Selecting the Right Properties

Properties are the backbone of Deepchecks' evaluation system, enabling automated scoring across different interaction types. Each type comes with a default set of built-in properties chosen by Deepchecks to reflect common evaluation needs. However, these defaults may not always match your specific goals.

To build the right evaluation pipeline, start by defining your quality standards and business objectives. Then select the properties that best align with them. You can customize your setup by adding or removing properties on the Properties page. Deepchecks provides a rich catalog of built-in options and supports user-defined and prompt-specific properties—allowing you to tailor evaluations to your app's exact needs.

Beyond their role in automated annotation, properties can also help track performance trends or assist in Root Cause Analysis (RCA). Useful examples include Input Sentiment or Text Length.

Examples

Customer Support Q&A BOT

Consider a customer support Q&A chatbot that answers user questions through a RAG (Retrieval-Augmented Generation) process. In this use case, you may prioritize concise responses following a predefined structure over providing users with comprehensive information about their queries.

For such a use case, we would recommend removing the Retrieval Utilization property and adding Instruction Fulfillment as an evaluation property to better align the auto annotation pipeline with your quality objectives.

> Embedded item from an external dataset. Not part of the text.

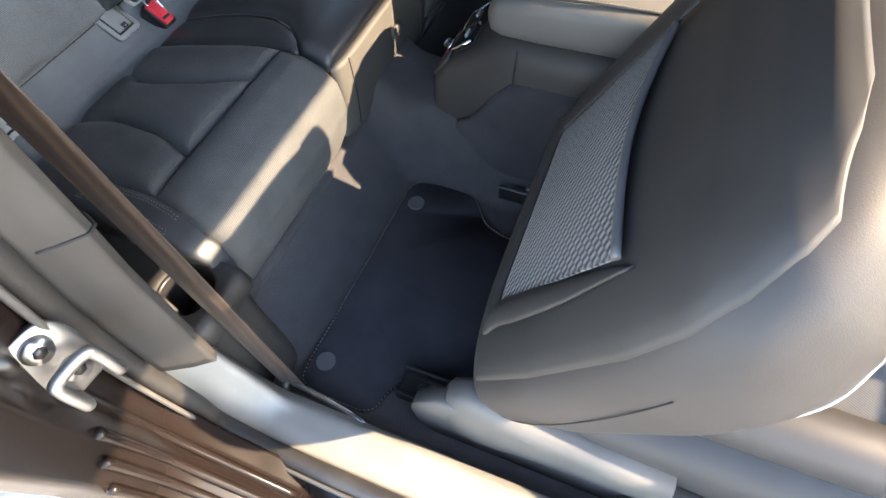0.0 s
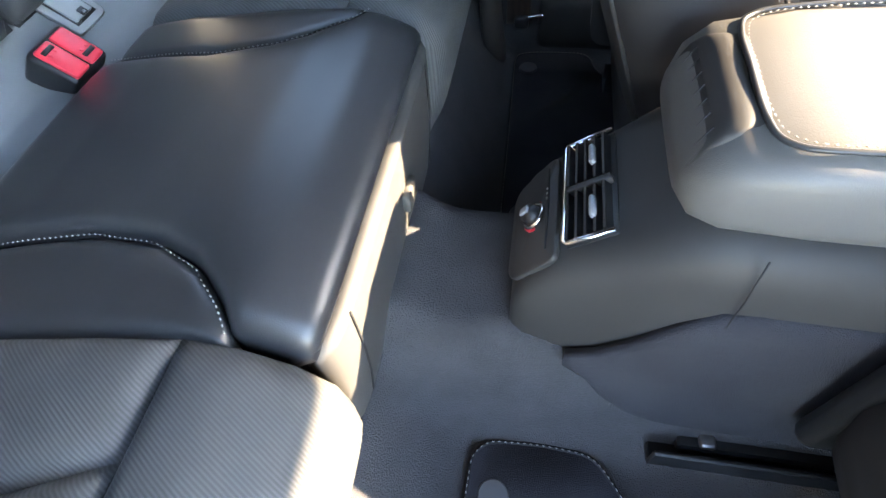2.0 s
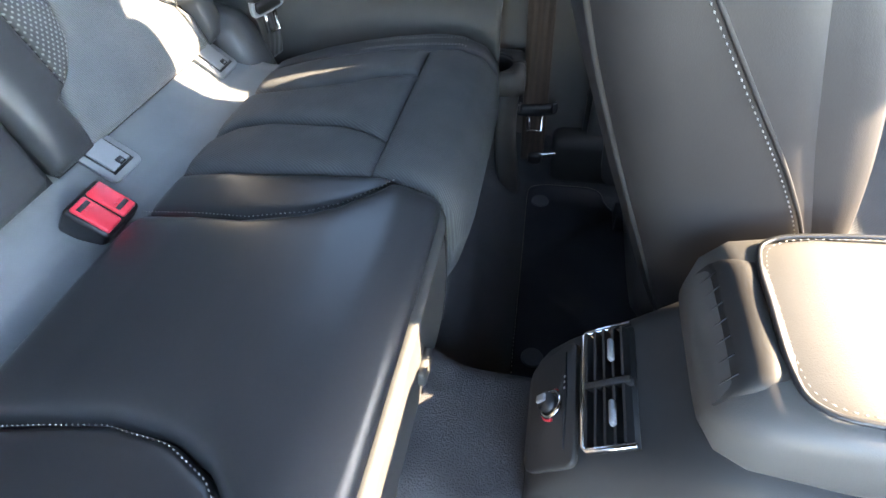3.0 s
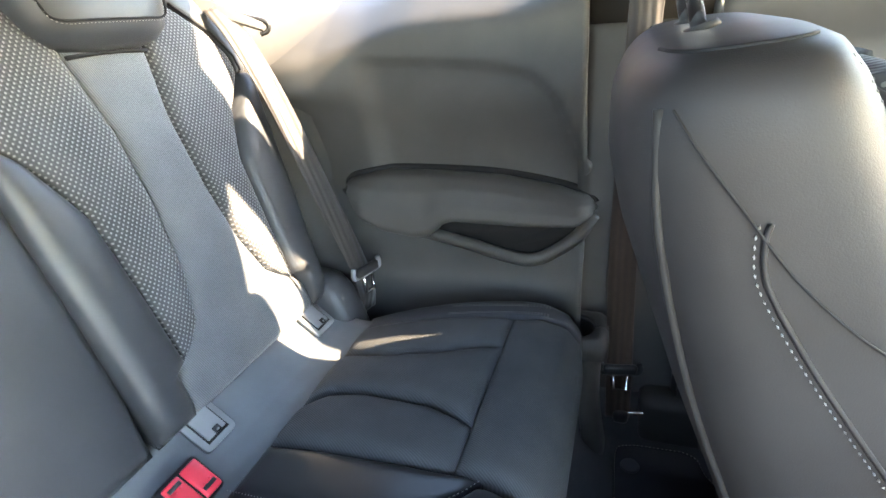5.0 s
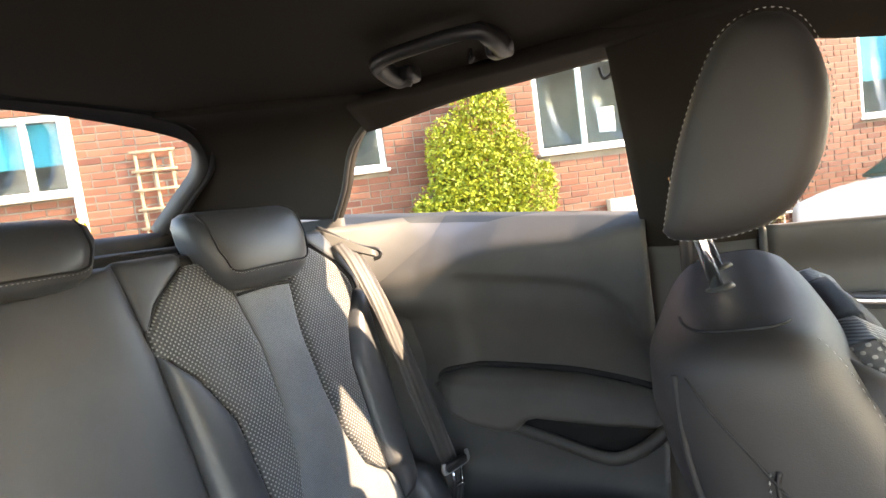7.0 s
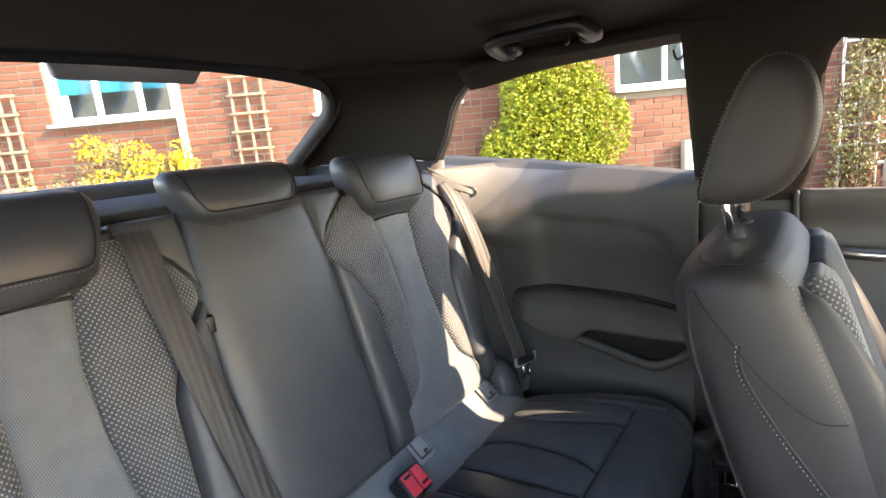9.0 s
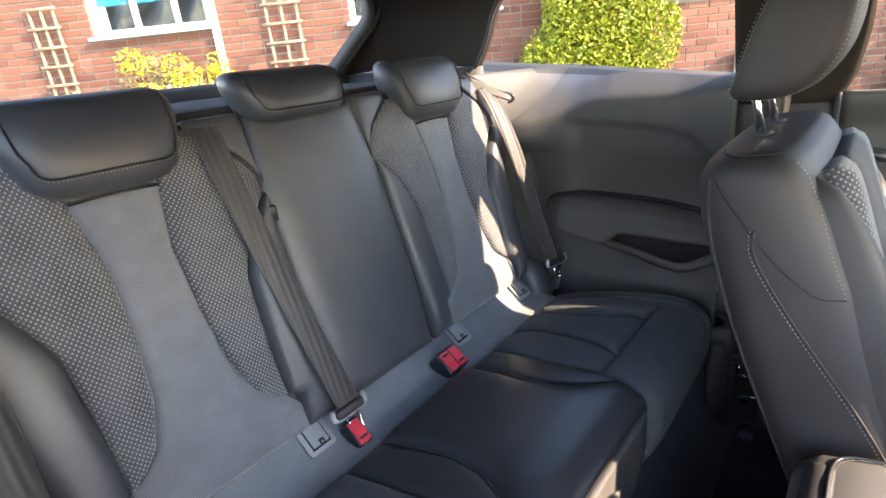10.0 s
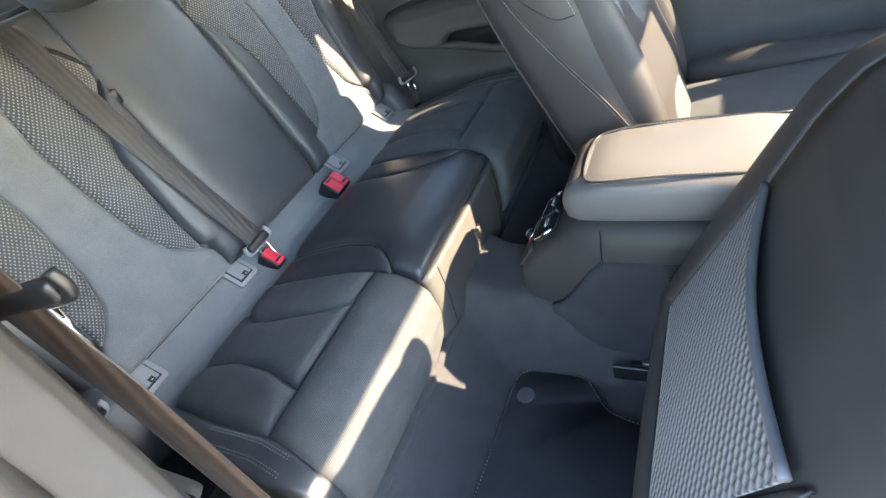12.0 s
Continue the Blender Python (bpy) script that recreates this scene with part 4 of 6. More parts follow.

Medical Reports Summarization

Consider a medical AI system that generates summaries of patient reports for healthcare professionals. In this use case, accuracy and appropriate medical terminology are crucial, as healthcare providers need precise, professionally written summaries that maintain clinical accuracy while being concise.

For such a use case, in addition to classic summarization metrics such as Coverage and Grounded in Context, users may also want to add a custom property that evaluates the appropriate use of medical terminology when needed, rather than avoiding technical language. This would be implemented as a custom prompt property to ensure clinical accuracy and professional standards.